(Rows from a dataset)
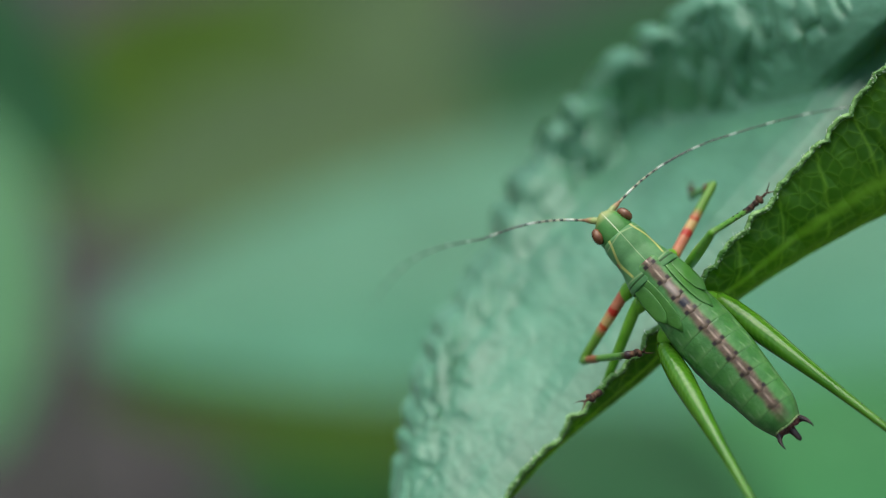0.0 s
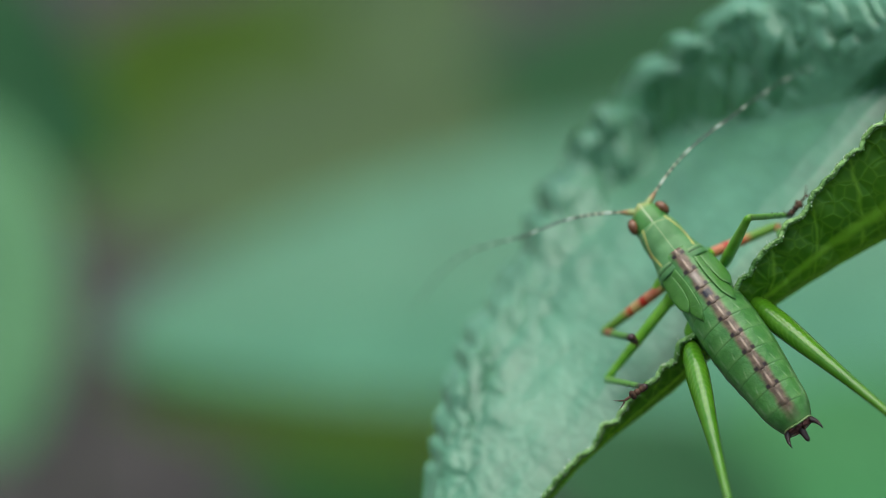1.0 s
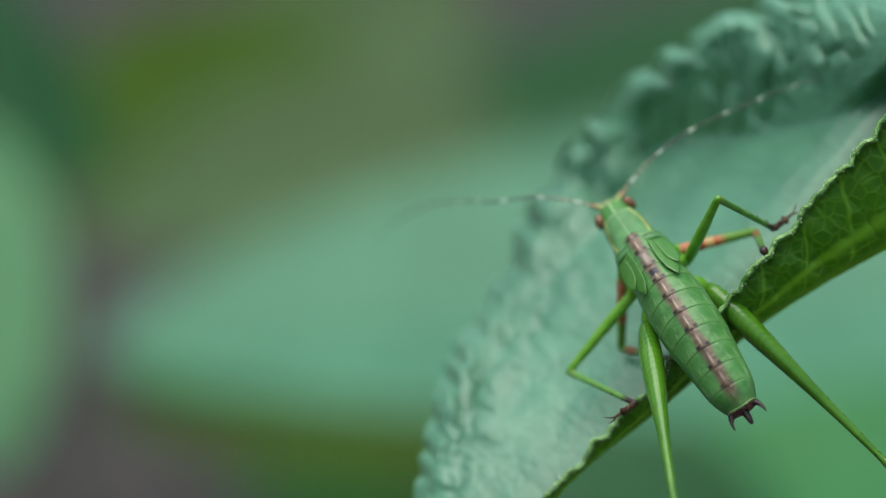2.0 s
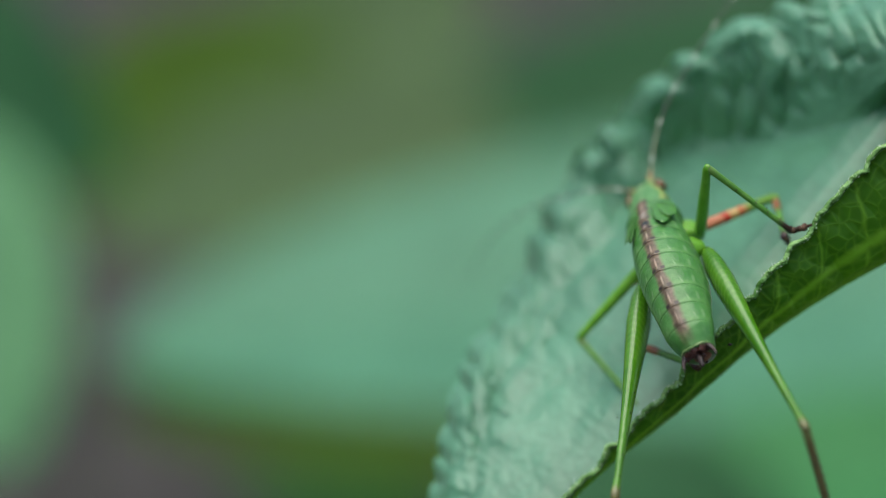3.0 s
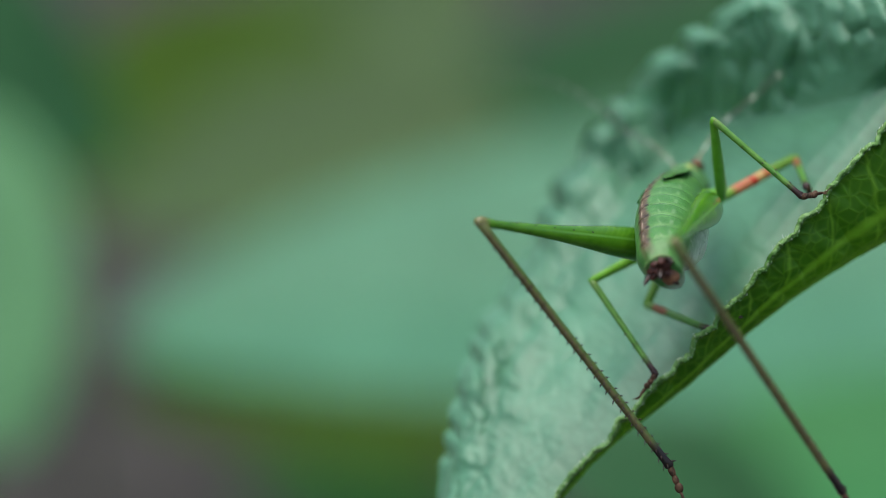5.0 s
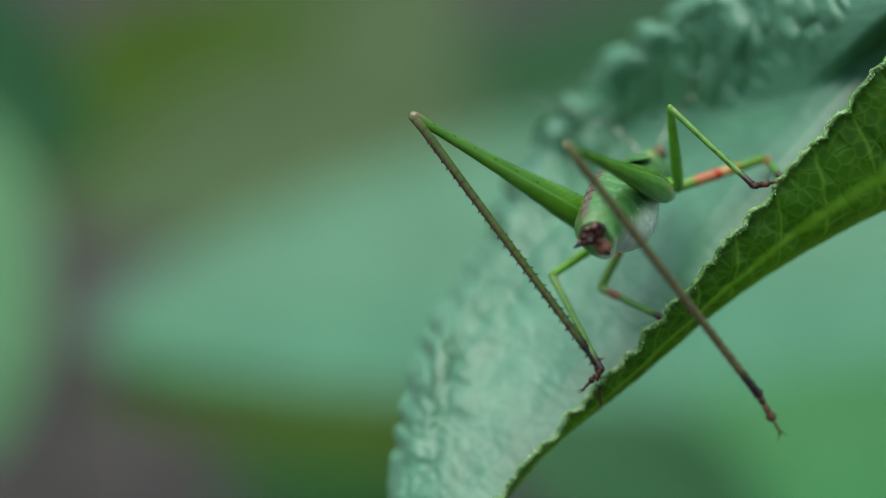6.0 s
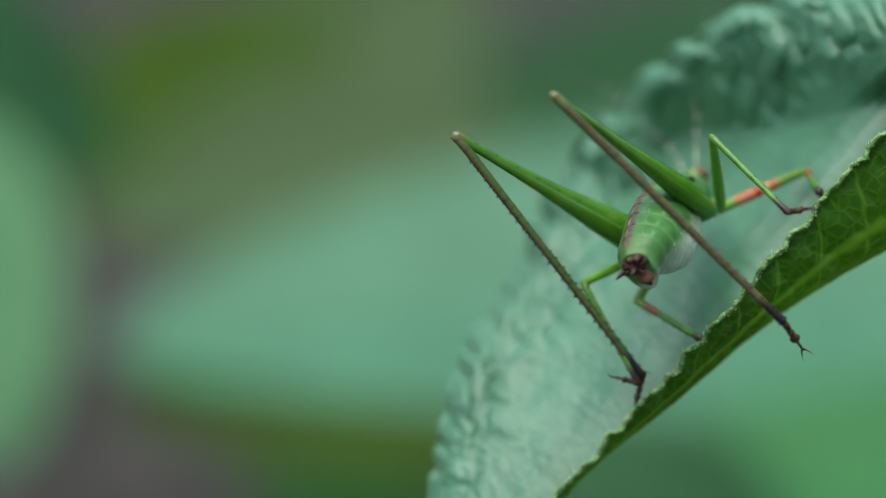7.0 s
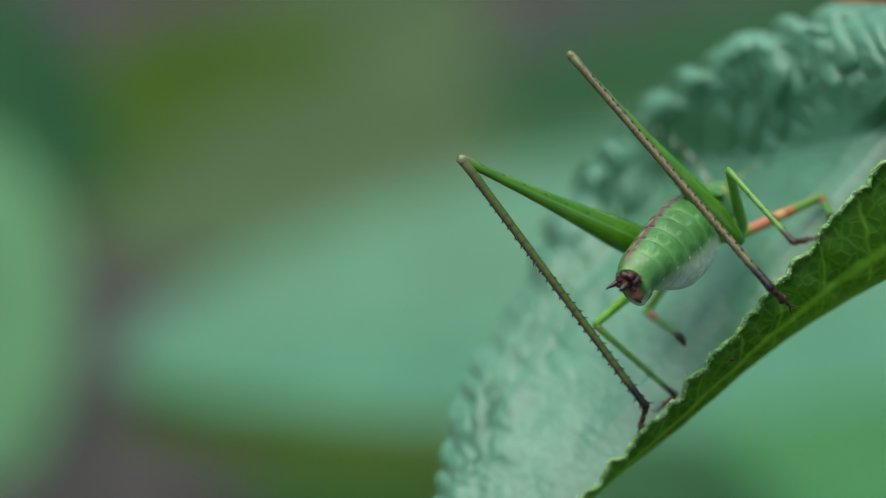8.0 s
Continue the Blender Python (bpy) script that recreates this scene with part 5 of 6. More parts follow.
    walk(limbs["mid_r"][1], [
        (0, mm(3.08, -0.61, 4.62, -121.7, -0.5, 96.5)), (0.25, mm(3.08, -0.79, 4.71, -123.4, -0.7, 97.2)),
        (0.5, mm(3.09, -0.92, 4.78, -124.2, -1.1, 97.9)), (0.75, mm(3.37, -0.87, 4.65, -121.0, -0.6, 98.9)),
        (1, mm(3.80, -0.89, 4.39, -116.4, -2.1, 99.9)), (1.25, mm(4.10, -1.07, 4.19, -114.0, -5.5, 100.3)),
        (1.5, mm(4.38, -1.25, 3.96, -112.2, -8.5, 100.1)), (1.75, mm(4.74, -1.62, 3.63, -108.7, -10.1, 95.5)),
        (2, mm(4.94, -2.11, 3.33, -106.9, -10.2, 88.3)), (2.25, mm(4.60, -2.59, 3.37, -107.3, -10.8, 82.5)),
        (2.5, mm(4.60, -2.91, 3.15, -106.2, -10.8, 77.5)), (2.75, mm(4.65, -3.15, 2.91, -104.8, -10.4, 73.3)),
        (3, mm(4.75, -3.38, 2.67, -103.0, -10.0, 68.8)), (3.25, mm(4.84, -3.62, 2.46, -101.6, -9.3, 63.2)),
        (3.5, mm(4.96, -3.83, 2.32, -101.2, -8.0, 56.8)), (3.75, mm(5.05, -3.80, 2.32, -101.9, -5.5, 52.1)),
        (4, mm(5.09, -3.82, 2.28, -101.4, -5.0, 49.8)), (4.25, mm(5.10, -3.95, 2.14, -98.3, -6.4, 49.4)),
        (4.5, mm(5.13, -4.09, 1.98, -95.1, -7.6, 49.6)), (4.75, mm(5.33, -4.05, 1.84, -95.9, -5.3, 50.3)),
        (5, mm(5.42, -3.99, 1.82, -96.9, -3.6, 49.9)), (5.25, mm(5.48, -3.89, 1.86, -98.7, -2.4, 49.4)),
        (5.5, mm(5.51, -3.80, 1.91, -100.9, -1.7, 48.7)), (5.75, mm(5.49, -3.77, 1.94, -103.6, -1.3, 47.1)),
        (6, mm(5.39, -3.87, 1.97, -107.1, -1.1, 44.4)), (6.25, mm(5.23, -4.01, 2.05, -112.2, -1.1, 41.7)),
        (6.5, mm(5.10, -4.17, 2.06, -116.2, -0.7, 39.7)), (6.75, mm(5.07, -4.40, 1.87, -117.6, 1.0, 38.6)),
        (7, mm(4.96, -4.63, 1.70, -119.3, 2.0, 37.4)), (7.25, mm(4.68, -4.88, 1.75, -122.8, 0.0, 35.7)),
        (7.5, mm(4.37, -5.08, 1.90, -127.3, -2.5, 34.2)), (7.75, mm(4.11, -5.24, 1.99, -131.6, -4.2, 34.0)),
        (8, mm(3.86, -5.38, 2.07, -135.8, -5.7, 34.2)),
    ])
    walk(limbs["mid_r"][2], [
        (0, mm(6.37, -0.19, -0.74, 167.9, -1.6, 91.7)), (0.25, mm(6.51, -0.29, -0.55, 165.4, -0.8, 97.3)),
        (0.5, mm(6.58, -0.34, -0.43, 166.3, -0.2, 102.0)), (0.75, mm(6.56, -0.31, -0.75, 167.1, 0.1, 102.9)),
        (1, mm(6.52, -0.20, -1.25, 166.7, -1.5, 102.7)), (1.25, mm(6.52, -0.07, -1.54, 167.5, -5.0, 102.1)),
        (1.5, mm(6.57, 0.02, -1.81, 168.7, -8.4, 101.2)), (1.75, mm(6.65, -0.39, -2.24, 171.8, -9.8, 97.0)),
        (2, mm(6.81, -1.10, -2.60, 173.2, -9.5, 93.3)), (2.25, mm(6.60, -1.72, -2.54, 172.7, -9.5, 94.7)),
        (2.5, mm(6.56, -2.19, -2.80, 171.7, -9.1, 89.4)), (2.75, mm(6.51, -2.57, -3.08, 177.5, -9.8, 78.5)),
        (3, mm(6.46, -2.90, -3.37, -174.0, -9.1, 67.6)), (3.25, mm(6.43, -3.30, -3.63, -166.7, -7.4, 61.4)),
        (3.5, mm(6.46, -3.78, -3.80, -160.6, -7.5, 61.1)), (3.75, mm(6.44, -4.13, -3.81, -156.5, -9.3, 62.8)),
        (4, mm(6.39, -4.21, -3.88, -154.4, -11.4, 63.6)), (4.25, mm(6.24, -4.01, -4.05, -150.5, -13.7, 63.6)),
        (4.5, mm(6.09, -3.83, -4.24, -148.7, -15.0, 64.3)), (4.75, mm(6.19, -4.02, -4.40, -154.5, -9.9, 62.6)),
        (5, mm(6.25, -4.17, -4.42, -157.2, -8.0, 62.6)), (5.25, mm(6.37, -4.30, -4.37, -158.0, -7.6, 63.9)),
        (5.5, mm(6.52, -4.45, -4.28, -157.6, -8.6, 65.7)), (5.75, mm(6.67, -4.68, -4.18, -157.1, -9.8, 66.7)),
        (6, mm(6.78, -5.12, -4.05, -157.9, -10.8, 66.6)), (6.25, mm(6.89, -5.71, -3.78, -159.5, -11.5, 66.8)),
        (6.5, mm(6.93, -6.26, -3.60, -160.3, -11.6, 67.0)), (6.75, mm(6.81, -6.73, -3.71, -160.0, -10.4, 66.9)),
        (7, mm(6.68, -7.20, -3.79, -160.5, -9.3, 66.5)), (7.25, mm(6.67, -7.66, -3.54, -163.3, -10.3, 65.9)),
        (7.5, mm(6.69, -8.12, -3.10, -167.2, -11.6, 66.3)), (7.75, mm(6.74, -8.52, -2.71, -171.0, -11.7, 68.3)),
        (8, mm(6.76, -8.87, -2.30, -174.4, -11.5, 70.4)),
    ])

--

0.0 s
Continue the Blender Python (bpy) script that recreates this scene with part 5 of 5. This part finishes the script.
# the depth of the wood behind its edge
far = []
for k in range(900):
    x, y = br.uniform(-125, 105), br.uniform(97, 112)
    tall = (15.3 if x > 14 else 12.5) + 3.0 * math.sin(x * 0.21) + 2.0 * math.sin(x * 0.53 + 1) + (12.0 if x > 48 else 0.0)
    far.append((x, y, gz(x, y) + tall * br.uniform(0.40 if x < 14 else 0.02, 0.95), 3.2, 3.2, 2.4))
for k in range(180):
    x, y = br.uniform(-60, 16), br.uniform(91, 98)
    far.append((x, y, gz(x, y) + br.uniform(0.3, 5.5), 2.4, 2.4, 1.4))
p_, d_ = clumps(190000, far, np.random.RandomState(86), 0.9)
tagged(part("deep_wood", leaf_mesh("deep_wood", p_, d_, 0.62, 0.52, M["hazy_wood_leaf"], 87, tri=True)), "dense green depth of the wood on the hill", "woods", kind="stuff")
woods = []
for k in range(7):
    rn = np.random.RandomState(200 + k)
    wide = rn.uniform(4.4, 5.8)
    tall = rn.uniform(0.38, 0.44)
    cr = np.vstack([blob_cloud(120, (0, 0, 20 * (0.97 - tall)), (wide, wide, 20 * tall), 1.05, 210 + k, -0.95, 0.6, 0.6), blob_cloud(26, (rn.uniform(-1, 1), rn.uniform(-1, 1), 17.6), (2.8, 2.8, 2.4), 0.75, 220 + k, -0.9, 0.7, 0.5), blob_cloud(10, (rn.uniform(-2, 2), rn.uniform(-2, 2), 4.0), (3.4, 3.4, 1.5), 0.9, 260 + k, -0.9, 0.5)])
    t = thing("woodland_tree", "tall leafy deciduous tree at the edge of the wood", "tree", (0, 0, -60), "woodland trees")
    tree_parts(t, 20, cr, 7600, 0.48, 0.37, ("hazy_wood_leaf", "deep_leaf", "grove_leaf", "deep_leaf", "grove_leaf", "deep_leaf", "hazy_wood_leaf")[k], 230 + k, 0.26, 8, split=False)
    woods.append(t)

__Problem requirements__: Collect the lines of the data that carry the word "Blender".

__Solution below__:
Continue the Blender Python (bpy) script that recreates this scene with part 5 of 6. More parts follow.
Continue the Blender Python (bpy) script that recreates this scene with part 5 of 5. This part finishes the script.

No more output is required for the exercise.